**Lines of data**
___
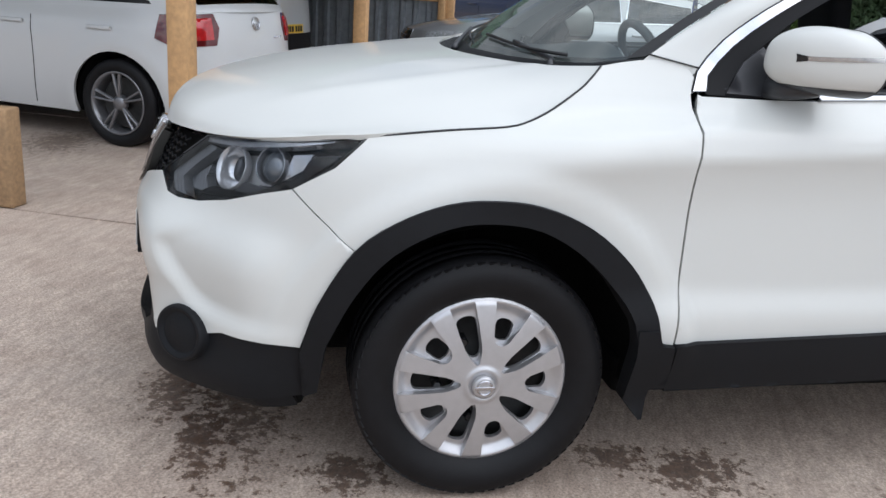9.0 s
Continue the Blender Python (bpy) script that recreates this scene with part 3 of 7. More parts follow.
for mir in SIDES:
    fender = skin("front_wing", hood_edge + ys(spline([(1.25, 1.131), (1.32, 1.141), (1.380, 1.139), (1.417, 1.124), (1.430, 1.102), (1.422, 1.080), (1.412, 1.066)], 0.015) + [(y - 2 * gap, z) for y, z in door_seam[1:]]) + ys([(y, z) for y, z in reversed(arch_out[3:-1])])
                  + [(seam_low[0] + 0.004, seam_low[1]), (seam_up[0] + 0.004, seam_up[1] + 0.002), fy(0.535, 0.870)], shell, WHITE, hero, h=0.025, thick=0.014, mirror=mir)
    front_door = skin("front_door", [ys(door_seam + mid_seam + list(reversed(belt))), [bowl_at(*HANDLES[0], a / 20 * math.pi) for a in range(40)]], shell, WHITE, hero, h=0.018, thick=0.02, mirror=mir, label="white door with its window wound down")
    rear_door = skin("rear_door", [ys([(y + 1.9 * gap, z) for y, z in reversed(mid_seam)]) + ys([(2.80, 0.500), (3.10, 0.528)]) + ys(rear_arch[1:8]) + ys(rear_shut) + ys(list(reversed(belt_r))), [bowl_at(*HANDLES[1], a / 20 * math.pi) for a in range(40)]], shell, WHITE, hero, h=0.018, thick=0.02, mirror=mir, label="white door with its window wound down")
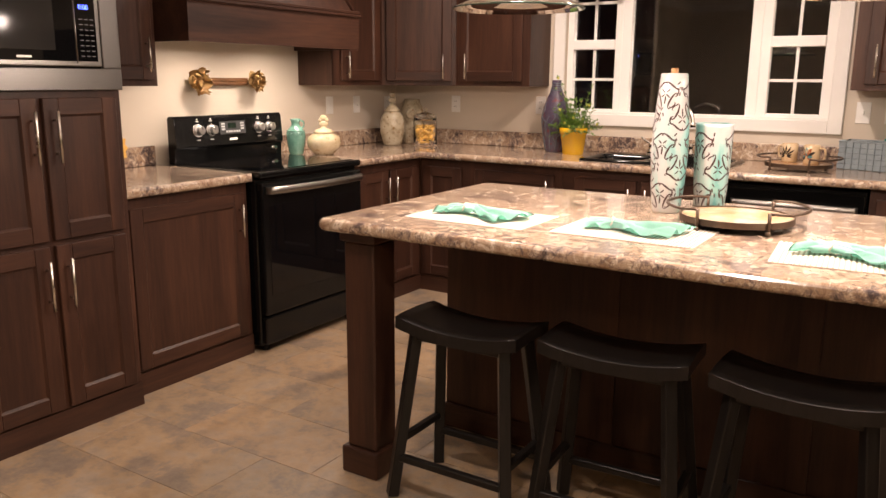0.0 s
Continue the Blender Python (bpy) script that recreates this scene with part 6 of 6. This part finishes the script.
___
**STATED PROBLEM**
Quote everything in the listing above exactly; pictures are the only thing to omit.

**OUTPUT FOR THIS TASK**
9.0 s
Continue the Blender Python (bpy) script that recreates this scene with part 3 of 7. More parts follow.
for mir in SIDES:
    fender = skin("front_wing", hood_edge + ys(spline([(1.25, 1.131), (1.32, 1.141), (1.380, 1.139), (1.417, 1.124), (1.430, 1.102), (1.422, 1.080), (1.412, 1.066)], 0.015) + [(y - 2 * gap, z) for y, z in door_seam[1:]]) + ys([(y, z) for y, z in reversed(arch_out[3:-1])])
                  + [(seam_low[0] + 0.004, seam_low[1]), (seam_up[0] + 0.004, seam_up[1] + 0.002), fy(0.535, 0.870)], shell, WHITE, hero, h=0.025, thick=0.014, mirror=mir)
    front_door = skin("front_door", [ys(door_seam + mid_seam + list(reversed(belt))), [bowl_at(*HANDLES[0], a / 20 * math.pi) for a in range(40)]], shell, WHITE, hero, h=0.018, thick=0.02, mirror=mir, label="white door with its window wound down")
    rear_door = skin("rear_door", [ys([(y + 1.9 * gap, z) for y, z in reversed(mid_seam)]) + ys([(2.80, 0.500), (3.10, 0.528)]) + ys(rear_arch[1:8]) + ys(rear_shut) + ys(list(reversed(belt_r))), [bowl_at(*HANDLES[1], a / 20 * math.pi) for a in range(40)]], shell, WHITE, hero, h=0.018, thick=0.02, mirror=mir, label="white door with its window wound down")
0.0 s
Continue the Blender Python (bpy) script that recreates this scene with part 6 of 6. This part finishes the script.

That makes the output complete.